>>>
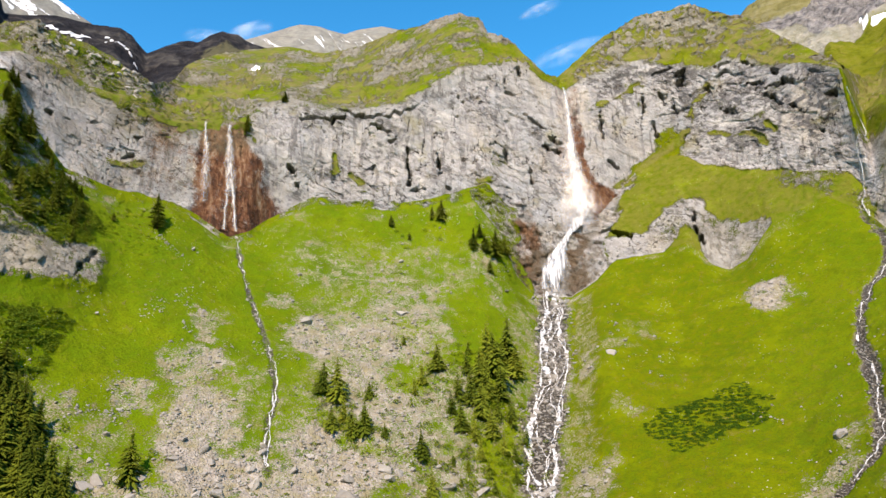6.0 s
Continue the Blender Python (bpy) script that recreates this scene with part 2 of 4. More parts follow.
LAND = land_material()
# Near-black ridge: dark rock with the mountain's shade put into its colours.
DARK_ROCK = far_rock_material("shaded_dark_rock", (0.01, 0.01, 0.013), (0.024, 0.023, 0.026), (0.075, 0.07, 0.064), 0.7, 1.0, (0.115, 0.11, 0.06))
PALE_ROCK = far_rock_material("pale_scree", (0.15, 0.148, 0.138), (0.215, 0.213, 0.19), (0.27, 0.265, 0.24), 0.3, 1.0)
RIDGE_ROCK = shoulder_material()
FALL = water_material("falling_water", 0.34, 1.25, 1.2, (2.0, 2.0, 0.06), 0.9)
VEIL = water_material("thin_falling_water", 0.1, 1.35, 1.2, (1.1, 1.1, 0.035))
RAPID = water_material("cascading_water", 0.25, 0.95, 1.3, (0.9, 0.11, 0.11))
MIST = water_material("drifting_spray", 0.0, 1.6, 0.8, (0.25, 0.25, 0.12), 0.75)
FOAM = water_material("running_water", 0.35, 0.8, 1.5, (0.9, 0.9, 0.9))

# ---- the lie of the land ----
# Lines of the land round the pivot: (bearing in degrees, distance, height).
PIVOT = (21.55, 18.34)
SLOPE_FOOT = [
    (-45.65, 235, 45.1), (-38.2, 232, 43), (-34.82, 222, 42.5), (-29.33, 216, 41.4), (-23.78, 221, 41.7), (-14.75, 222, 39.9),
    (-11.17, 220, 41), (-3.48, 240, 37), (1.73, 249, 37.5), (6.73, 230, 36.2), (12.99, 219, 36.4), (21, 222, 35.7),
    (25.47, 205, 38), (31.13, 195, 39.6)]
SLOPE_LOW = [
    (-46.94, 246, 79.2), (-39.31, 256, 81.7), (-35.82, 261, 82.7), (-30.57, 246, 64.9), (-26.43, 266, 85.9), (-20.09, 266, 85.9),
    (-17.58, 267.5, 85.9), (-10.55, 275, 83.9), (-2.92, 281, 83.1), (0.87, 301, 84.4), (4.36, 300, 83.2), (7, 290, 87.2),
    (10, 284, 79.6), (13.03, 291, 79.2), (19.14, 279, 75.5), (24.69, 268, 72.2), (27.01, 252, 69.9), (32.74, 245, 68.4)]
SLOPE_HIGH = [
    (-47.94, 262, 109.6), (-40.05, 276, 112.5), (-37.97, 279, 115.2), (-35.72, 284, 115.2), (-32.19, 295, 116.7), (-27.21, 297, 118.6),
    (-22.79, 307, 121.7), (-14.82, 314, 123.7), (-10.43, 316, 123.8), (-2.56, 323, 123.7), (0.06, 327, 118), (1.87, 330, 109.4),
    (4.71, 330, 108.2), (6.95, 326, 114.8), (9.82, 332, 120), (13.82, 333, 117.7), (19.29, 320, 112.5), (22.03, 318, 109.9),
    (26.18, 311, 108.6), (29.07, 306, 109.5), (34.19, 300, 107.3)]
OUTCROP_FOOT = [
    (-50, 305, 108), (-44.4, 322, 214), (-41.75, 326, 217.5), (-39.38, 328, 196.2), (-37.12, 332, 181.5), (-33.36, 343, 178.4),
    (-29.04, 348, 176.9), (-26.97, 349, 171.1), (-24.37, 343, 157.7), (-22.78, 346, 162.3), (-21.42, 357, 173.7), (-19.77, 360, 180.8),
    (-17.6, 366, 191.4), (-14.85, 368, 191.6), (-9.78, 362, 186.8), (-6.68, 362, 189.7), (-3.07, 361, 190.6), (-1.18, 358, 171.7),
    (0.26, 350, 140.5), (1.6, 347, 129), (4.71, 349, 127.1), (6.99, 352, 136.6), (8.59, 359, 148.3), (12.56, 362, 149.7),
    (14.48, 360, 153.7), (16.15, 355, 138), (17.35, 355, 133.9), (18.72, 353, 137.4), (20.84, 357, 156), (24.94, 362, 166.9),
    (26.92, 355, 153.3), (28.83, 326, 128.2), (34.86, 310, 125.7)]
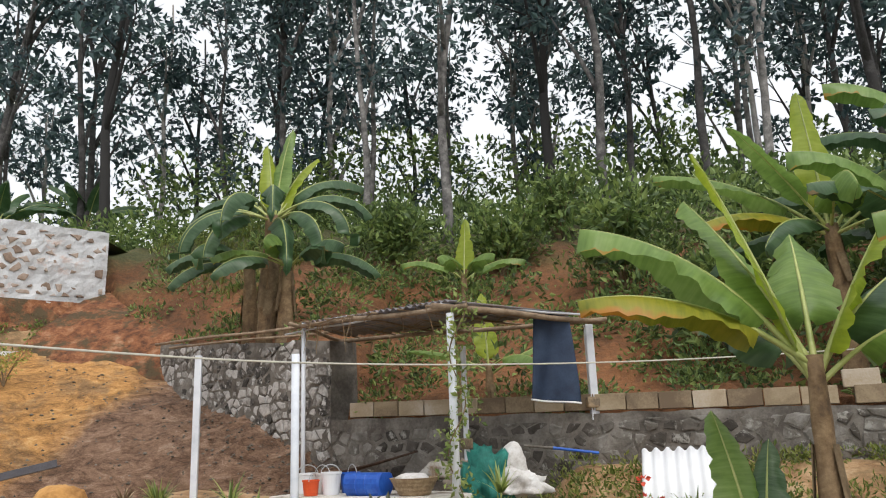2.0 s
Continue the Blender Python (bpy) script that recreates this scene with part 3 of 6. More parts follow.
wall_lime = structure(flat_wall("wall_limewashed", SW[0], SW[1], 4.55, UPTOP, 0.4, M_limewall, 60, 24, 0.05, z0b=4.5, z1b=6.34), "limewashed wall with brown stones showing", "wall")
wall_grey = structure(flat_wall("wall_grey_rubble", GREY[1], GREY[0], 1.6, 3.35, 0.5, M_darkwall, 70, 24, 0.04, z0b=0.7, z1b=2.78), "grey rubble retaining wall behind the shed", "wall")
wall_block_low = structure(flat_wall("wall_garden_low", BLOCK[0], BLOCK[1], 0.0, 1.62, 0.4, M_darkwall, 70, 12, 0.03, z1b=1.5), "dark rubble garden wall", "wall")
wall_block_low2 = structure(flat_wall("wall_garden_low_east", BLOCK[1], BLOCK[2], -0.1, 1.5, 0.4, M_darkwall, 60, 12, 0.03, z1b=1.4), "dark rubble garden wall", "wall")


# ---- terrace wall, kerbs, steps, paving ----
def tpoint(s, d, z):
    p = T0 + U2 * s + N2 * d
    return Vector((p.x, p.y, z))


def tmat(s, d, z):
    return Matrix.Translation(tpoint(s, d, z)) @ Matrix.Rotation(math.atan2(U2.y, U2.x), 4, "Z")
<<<
WHAT TO WORK ON:
Exactly reproduce the lines that run from the line bearing "4. More parts follow." through the line bearing "(0.9, 0.9, 0.9))", with both end lines included.

ANSWER FOR THIS EXERCISE:
Continue the Blender Python (bpy) script that recreates this scene with part 2 of 4. More parts follow.
LAND = land_material()
# Near-black ridge: dark rock with the mountain's shade put into its colours.
DARK_ROCK = far_rock_material("shaded_dark_rock", (0.01, 0.01, 0.013), (0.024, 0.023, 0.026), (0.075, 0.07, 0.064), 0.7, 1.0, (0.115, 0.11, 0.06))
PALE_ROCK = far_rock_material("pale_scree", (0.15, 0.148, 0.138), (0.215, 0.213, 0.19), (0.27, 0.265, 0.24), 0.3, 1.0)
RIDGE_ROCK = shoulder_material()
FALL = water_material("falling_water", 0.34, 1.25, 1.2, (2.0, 2.0, 0.06), 0.9)
VEIL = water_material("thin_falling_water", 0.1, 1.35, 1.2, (1.1, 1.1, 0.035))
RAPID = water_material("cascading_water", 0.25, 0.95, 1.3, (0.9, 0.11, 0.11))
MIST = water_material("drifting_spray", 0.0, 1.6, 0.8, (0.25, 0.25, 0.12), 0.75)
FOAM = water_material("running_water", 0.35, 0.8, 1.5, (0.9, 0.9, 0.9))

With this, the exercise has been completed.